▸ **Stated task**
Give the number of lines below that contain "shutter", with no other output.

▸ **Supplied material**
——

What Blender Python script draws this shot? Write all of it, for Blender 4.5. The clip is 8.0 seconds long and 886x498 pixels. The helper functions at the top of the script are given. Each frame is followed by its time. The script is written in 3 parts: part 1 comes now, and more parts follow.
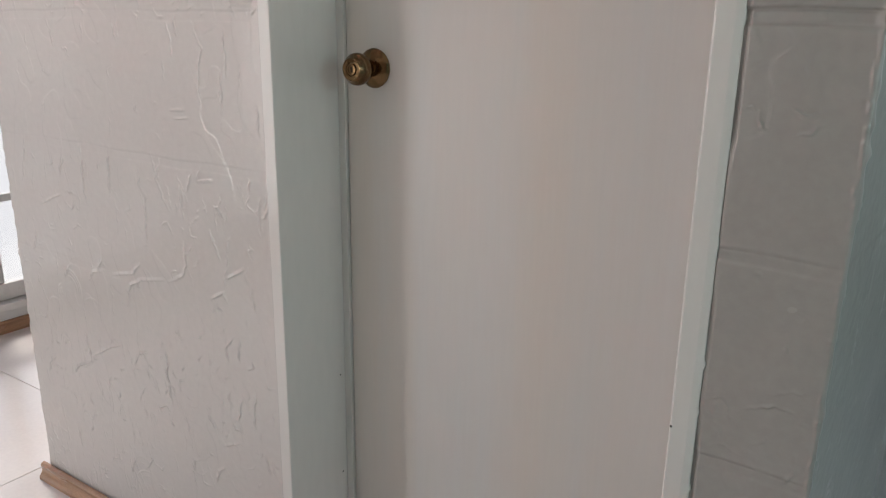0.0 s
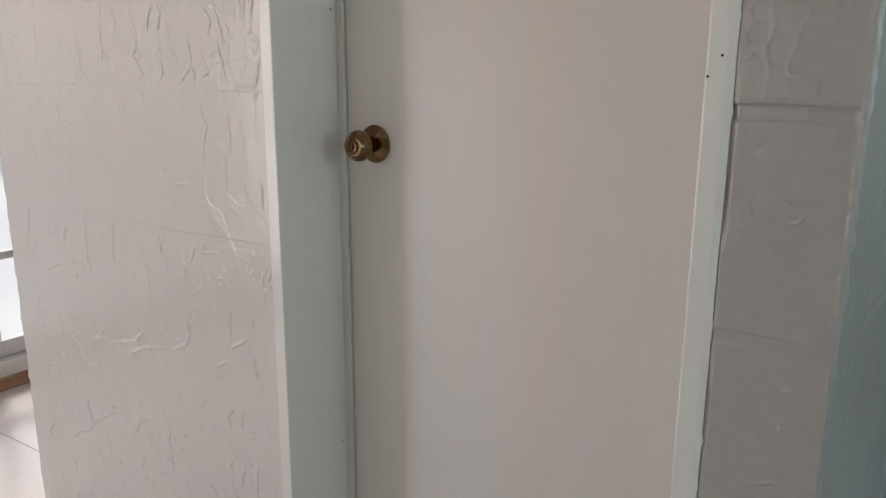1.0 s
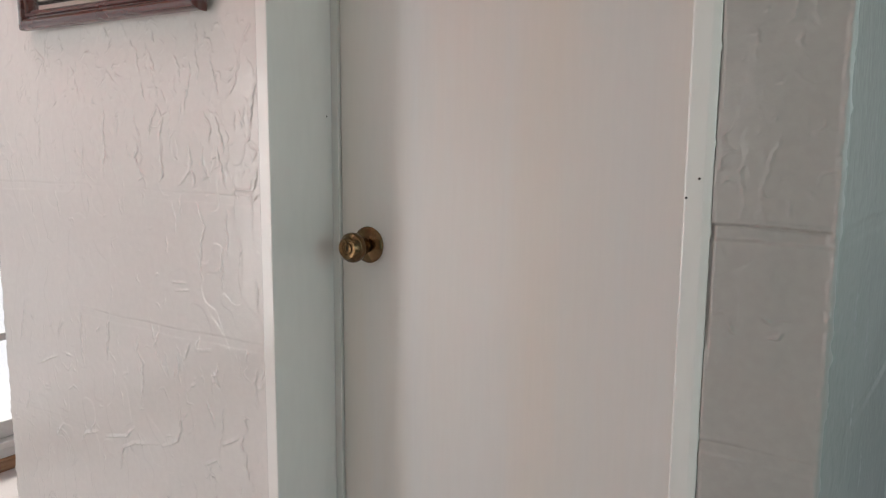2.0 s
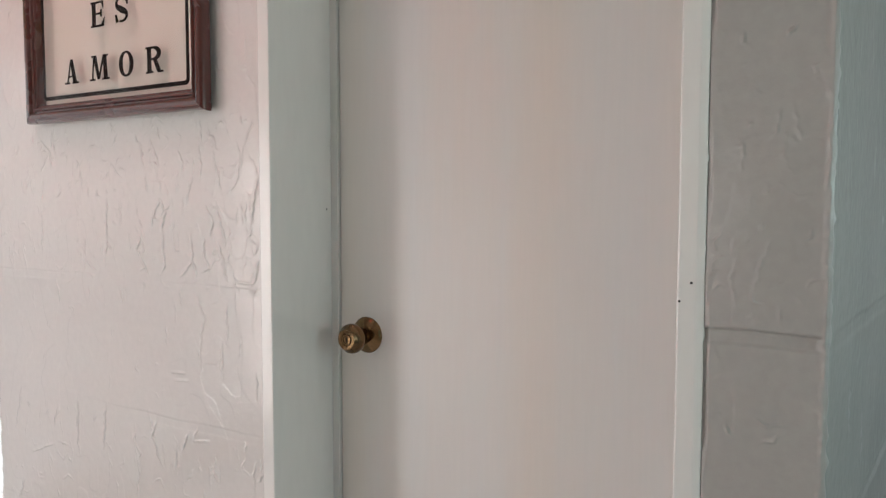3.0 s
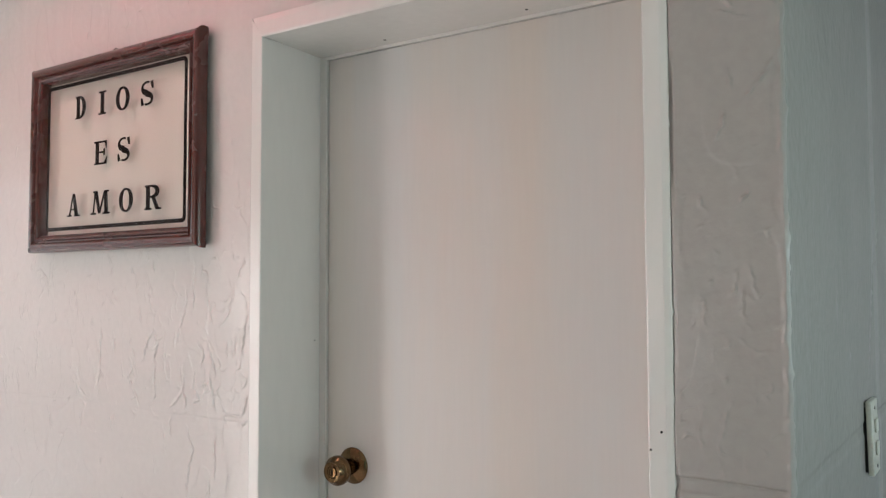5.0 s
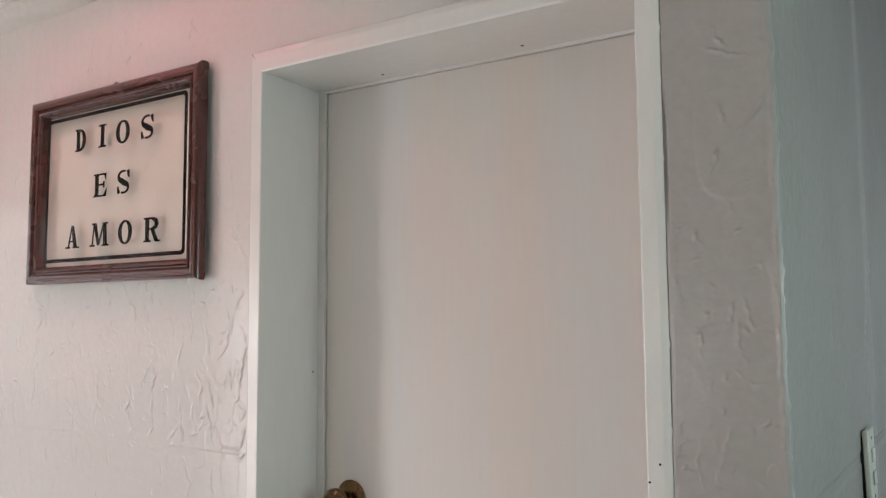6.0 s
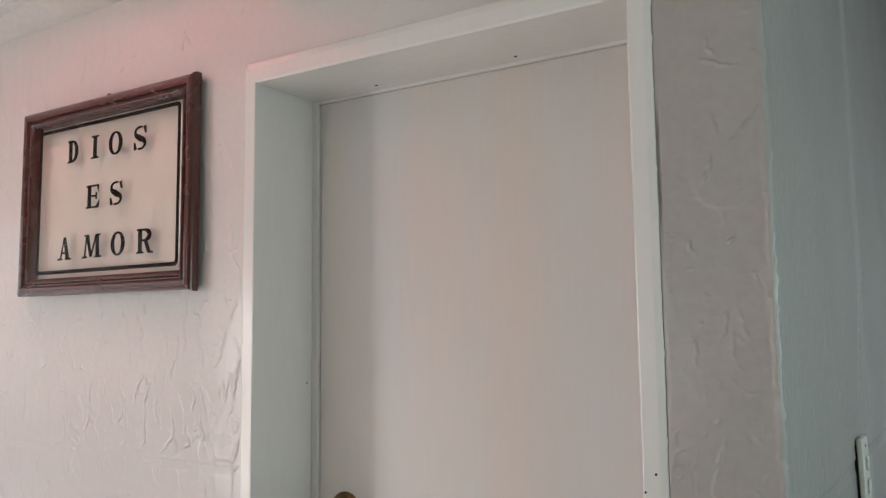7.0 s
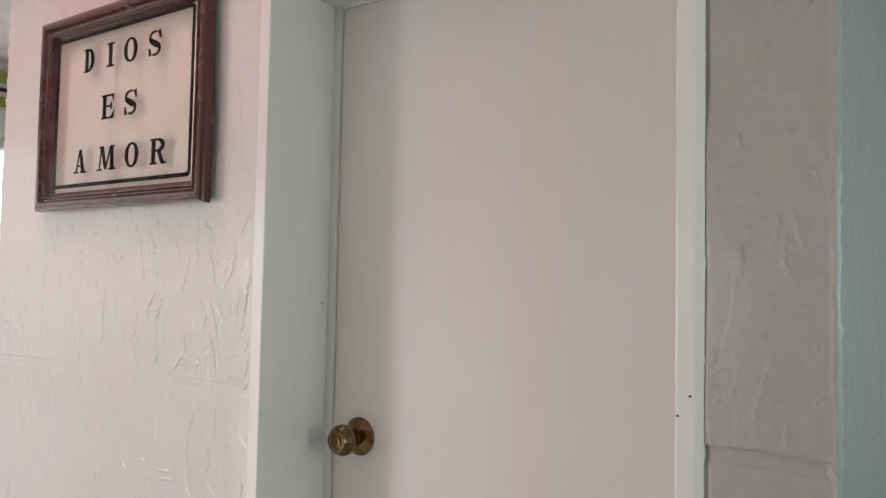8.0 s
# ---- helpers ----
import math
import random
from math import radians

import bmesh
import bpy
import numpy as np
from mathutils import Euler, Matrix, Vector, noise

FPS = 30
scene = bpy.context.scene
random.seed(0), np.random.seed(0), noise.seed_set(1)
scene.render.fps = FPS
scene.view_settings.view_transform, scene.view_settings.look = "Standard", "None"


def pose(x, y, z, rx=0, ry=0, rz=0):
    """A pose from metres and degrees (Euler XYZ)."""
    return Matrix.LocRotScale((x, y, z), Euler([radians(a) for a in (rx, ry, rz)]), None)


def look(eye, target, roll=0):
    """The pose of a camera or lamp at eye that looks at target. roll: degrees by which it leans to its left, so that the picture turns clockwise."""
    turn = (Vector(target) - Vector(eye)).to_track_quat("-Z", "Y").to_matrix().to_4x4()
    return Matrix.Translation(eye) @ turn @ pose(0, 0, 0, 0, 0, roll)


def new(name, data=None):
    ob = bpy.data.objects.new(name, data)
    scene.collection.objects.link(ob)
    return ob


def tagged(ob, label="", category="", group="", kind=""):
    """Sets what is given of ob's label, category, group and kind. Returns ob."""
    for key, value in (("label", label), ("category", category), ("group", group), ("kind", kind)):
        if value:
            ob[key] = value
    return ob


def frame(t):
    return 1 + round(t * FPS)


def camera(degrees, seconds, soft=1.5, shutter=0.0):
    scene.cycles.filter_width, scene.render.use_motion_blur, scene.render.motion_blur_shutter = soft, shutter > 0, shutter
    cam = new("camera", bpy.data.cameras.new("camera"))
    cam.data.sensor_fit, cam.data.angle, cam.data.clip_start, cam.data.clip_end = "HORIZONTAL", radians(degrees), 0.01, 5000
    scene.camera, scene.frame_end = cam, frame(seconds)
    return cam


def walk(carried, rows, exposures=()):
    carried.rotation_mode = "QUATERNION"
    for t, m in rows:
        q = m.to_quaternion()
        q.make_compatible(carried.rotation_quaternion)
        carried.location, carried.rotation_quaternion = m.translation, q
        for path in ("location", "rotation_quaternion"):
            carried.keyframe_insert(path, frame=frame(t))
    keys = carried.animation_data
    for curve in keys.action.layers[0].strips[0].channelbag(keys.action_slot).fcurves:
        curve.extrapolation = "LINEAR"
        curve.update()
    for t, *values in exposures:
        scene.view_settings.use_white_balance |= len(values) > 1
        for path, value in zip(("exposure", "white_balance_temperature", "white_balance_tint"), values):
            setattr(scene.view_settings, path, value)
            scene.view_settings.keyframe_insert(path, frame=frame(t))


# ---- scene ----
cam = camera(60.4, 8.0, soft=1.25)
PATH = [
    (0, (0.996, -0.965, 1.251), (-0.067, 0.633, 0.688), 0.8),
    (0.5, (0.988, -0.983, 1.285), (-0.063, 0.632, 0.749), 0.4),
    (1, (0.993, -0.988, 1.318), (-0.068, 0.642, 0.852), 0.3),
    (1.5, (0.999, -0.993, 1.352), (-0.067, 0.655, 0.967), 0.3),
    (2, (1.004, -1.006, 1.382), (-0.058, 0.665, 1.093), 0.4),
    (3.5, (1.012, -1.031, 1.469), (-0.044, 0.667, 1.398), -0.2),
    (4, (1.024, -1.034, 1.491), (-0.029, 0.666, 1.474), -0.3),
    (4.5, (1.037, -1.045, 1.51), (-0.013, 0.657, 1.557), -0.2),
    (5, (1.056, -1.055, 1.531), (0.004, 0.643, 1.63), -0.2),
    (6.5, (1.058, -1.07, 1.542), (0.03, 0.636, 1.727), -0.6),
    (7, (1.056, -1.069, 1.543), (0.035, 0.64, 1.734), -0.7),
    (7.5, (1.05, -1.048, 1.519), (0.007, 0.651, 1.688), -0.1),
    (8, (1.031, -0.957, 1.463), (-0.091, 0.696, 1.557), 1.1),
]
walk(cam, [(t, look(eye, target, roll)) for t, eye, target, roll in PATH],
     [(0, -0.12), (1.5, -0.02), (2, 0.11), (3.5, 0.17), (4.5, 0.20), (5, 0.20), (6.5, 0.11), (7.5, 0.07), (8, 0.23)])

# ---- sky, sun, windows' light, added lamps ----
world = bpy.data.worlds.new("daylight")
scene.world = world
world.use_nodes = True
wn = world.node_tree.nodes
sky = wn.new("ShaderNodeTexSky")
sky.sky_type, sky.sun_disc = "NISHITA", False
sky.sun_elevation, sky.sun_rotation = radians(50), radians(298)
world.node_tree.links.new(sky.outputs[0], wn["Background"].inputs[0])
wn["Background"].inputs[1].default_value = 0.15


def lamp(name, kind, power, colour, m, size=(1, 1), angle=0.5):
    data = bpy.data.lights.new(name, kind)
    data.energy, data.color = power, colour
    if kind == "AREA":
        data.shape, data.size, data.size_y = "RECTANGLE", size[0], size[1]
    else:
        data.angle = radians(angle)
    ob = new(name, data)
    ob.matrix_world = m
    return ob


lamp("sun", "SUN", 3.0, (1.0, 0.93, 0.86), look((-6, 3.2, 8), (0, 0, 0)), angle=12)
# daylight in the openings of the window wall
lamp("window_light", "AREA", 26, (1.0, 0.965, 0.955), look((-2.26, -2.46, 0.95), (0, -2.46, 0.95)), (0.6, 1.5))
# teal fill from the right, in an unseen side window added for it
lamp("side_fill_light", "AREA", 6.8, (0.74, 1.0, 0.97), look((2.46, -0.40, 1.55), (0, -0.40, 1.55)), (0.28, 0.5))
# bluish fill that brightens the hall wall, in an added unseen opening
lamp("hall_fill_light", "AREA", 6.5, (0.78, 0.90, 1.0), look((2.46, 1.15, 1.55), (0, 1.15, 1.55)), (0.8, 0.75))
# frontal fill from behind the camera, in an added unseen opening
lamp("front_fill_light", "AREA", 4.5, (1.0, 0.95, 0.89), look((-0.5, -3.28, 1.5), (-0.5, 0, 1.5)), (0.5, 0.8))
# lamp atop an added pink shaft before the sign, for the wall's pink light
lamp("pink_fill_light", "AREA", 8.2, (1.0, 0.84, 0.85), look((-0.52, -0.52, 3.08), (-0.52, -0.52, 0)), (0.4, 0.4))


# ---- materials ----
def material(name, colour, rough=0.5, metal=0.0, coat=0.0, second=None, scale=8.0, stretch=(1, 1, 1), mix=0.5,
             grain=120.0, grain_amount=0.06, bump=0.0, bump_scale=60.0, rough_var=0.08, per_piece=0.0, specular=0.5):
    """A painted, wooden or metal surface: broad stains, fine grain, uneven gloss and a fine relief."""
    m = bpy.data.materials.new(name)
    m.use_nodes = True
    nt = m.node_tree
    b = nt.nodes["Principled BSDF"]
    co = nt.nodes.new("ShaderNodeTexCoord")
    mp = nt.nodes.new("ShaderNodeMapping")
    mp.inputs["Scale"].default_value = stretch
    nt.links.new(co.outputs["Object"], mp.inputs[0])

    def tex(s, detail=4):
        n = nt.nodes.new("ShaderNodeTexNoise")
        n.inputs["Scale"].default_value, n.inputs["Detail"].default_value = s, detail
        nt.links.new(mp.outputs[0], n.inputs["Vector"])
        return n

    def ramp(src, lo, hi, a, c):
        r = nt.nodes.new("ShaderNodeMapRange")
        for i, v in zip((1, 2, 3, 4), (lo, hi, a, c)):
            r.inputs[i].default_value = v
        nt.links.new(src, r.inputs[0])
        return r.outputs[0]

    broad, fine = tex(scale), tex(grain, 6)
    mixed = nt.nodes.new("ShaderNodeMix")
    mixed.data_type = "RGBA"
    mixed.inputs[6].default_value = (*colour, 1)
    mixed.inputs[7].default_value = (*(second or [c * 0.9 for c in colour]), 1)
    nt.links.new(ramp(broad.outputs[0], 0.35, 0.68, 0, mix), mixed.inputs[0])
    hsv = nt.nodes.new("ShaderNodeHueSaturation")
    nt.links.new(mixed.outputs[2], hsv.inputs["Color"])
    val = ramp(fine.outputs[0], 0.3, 0.7, 1 - grain_amount, 1 + grain_amount)
    if per_piece:
        info = nt.nodes.new("ShaderNodeObjectInfo")
        mul = nt.nodes.new("ShaderNodeMath")
        mul.operation = "MULTIPLY"
        nt.links.new(val, mul.inputs[0])
        nt.links.new(ramp(info.outputs["Random"], 0, 1, 1 - per_piece, 1 + per_piece), mul.inputs[1])
        val = mul.outputs[0]
    nt.links.new(val, hsv.inputs["Value"])
    nt.links.new(hsv.outputs[0], b.inputs["Base Color"])
    nt.links.new(ramp(broad.outputs[0], 0.3, 0.7, rough - rough_var, rough + rough_var), b.inputs["Roughness"])
    b.inputs["Metallic"].default_value, b.inputs["Coat Weight"].default_value = metal, coat
    b.inputs["Coat Roughness"].default_value, b.inputs["Specular IOR Level"].default_value = 0.12, specular
    if bump:
        bn = nt.nodes.new("ShaderNodeBump")
        bn.inputs["Strength"].default_value, bn.inputs["Distance"].default_value = 1.0, bump
        nt.links.new(tex(bump_scale, 5).outputs[0], bn.inputs["Height"])
        nt.links.new(bn.outputs[0], b.inputs["Normal"])
    return m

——

▸ **Full solution**
2